What this task involves:
Copy all lines in which the word "with" can be found.

Dataset section:
========================================================================
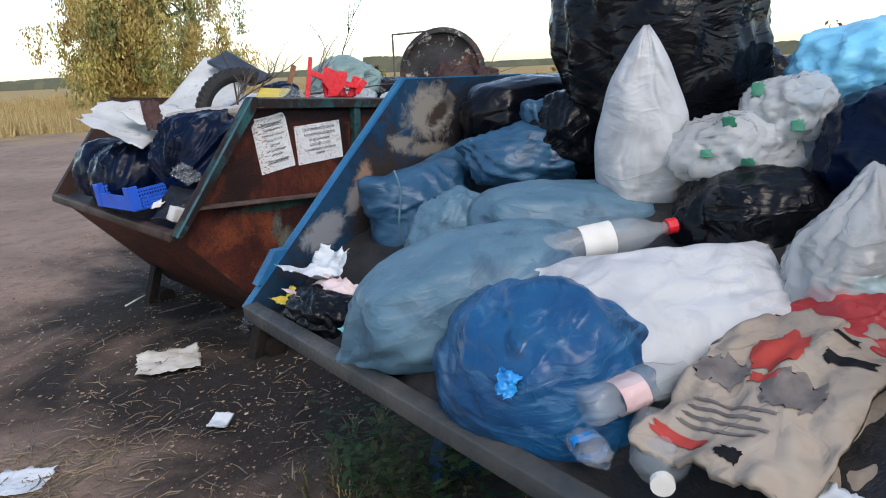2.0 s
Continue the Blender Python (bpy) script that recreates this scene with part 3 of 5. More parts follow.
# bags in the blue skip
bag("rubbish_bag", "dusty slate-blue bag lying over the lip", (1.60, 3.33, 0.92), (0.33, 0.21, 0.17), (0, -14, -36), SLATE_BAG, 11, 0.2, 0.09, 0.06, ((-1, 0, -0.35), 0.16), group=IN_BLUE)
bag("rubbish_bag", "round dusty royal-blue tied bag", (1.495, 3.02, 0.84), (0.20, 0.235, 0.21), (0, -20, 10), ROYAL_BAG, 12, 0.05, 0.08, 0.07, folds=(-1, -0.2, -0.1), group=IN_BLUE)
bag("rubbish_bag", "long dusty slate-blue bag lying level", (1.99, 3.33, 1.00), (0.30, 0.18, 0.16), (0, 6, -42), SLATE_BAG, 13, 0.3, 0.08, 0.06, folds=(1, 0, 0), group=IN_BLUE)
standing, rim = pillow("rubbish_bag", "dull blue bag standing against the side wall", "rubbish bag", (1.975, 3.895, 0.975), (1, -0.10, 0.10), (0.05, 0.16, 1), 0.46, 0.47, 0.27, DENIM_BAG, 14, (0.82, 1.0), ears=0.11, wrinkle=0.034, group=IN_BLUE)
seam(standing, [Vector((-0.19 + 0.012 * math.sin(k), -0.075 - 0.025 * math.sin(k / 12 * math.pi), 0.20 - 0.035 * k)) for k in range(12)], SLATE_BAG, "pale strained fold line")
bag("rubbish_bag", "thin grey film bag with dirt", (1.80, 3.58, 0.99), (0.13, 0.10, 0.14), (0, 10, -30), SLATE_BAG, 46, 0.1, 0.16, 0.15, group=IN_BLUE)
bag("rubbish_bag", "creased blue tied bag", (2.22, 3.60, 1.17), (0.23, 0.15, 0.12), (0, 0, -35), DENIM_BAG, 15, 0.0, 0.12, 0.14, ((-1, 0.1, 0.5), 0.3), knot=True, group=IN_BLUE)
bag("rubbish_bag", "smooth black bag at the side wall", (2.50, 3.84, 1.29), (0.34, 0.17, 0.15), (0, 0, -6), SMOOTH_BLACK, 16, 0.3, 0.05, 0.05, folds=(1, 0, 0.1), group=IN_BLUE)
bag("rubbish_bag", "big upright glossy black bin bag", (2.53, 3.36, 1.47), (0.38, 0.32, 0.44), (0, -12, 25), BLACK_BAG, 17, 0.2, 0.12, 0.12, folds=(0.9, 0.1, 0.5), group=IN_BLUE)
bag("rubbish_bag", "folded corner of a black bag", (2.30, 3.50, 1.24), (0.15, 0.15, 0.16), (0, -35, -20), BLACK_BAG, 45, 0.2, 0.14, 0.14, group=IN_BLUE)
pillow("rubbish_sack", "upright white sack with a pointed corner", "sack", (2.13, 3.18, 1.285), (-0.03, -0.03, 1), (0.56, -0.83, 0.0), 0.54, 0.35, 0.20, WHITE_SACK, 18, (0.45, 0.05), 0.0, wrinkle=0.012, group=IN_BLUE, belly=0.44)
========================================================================
Response:
Continue the Blender Python (bpy) script that recreates this scene with part 3 of 5. More parts follow.
bag("rubbish_bag", "thin grey film bag with dirt", (1.80, 3.58, 0.99), (0.13, 0.10, 0.14), (0, 10, -30), SLATE_BAG, 46, 0.1, 0.16, 0.15, group=IN_BLUE)
pillow("rubbish_sack", "upright white sack with a pointed corner", "sack", (2.13, 3.18, 1.285), (-0.03, -0.03, 1), (0.56, -0.83, 0.0), 0.54, 0.35, 0.20, WHITE_SACK, 18, (0.45, 0.05), 0.0, wrinkle=0.012, group=IN_BLUE, belly=0.44)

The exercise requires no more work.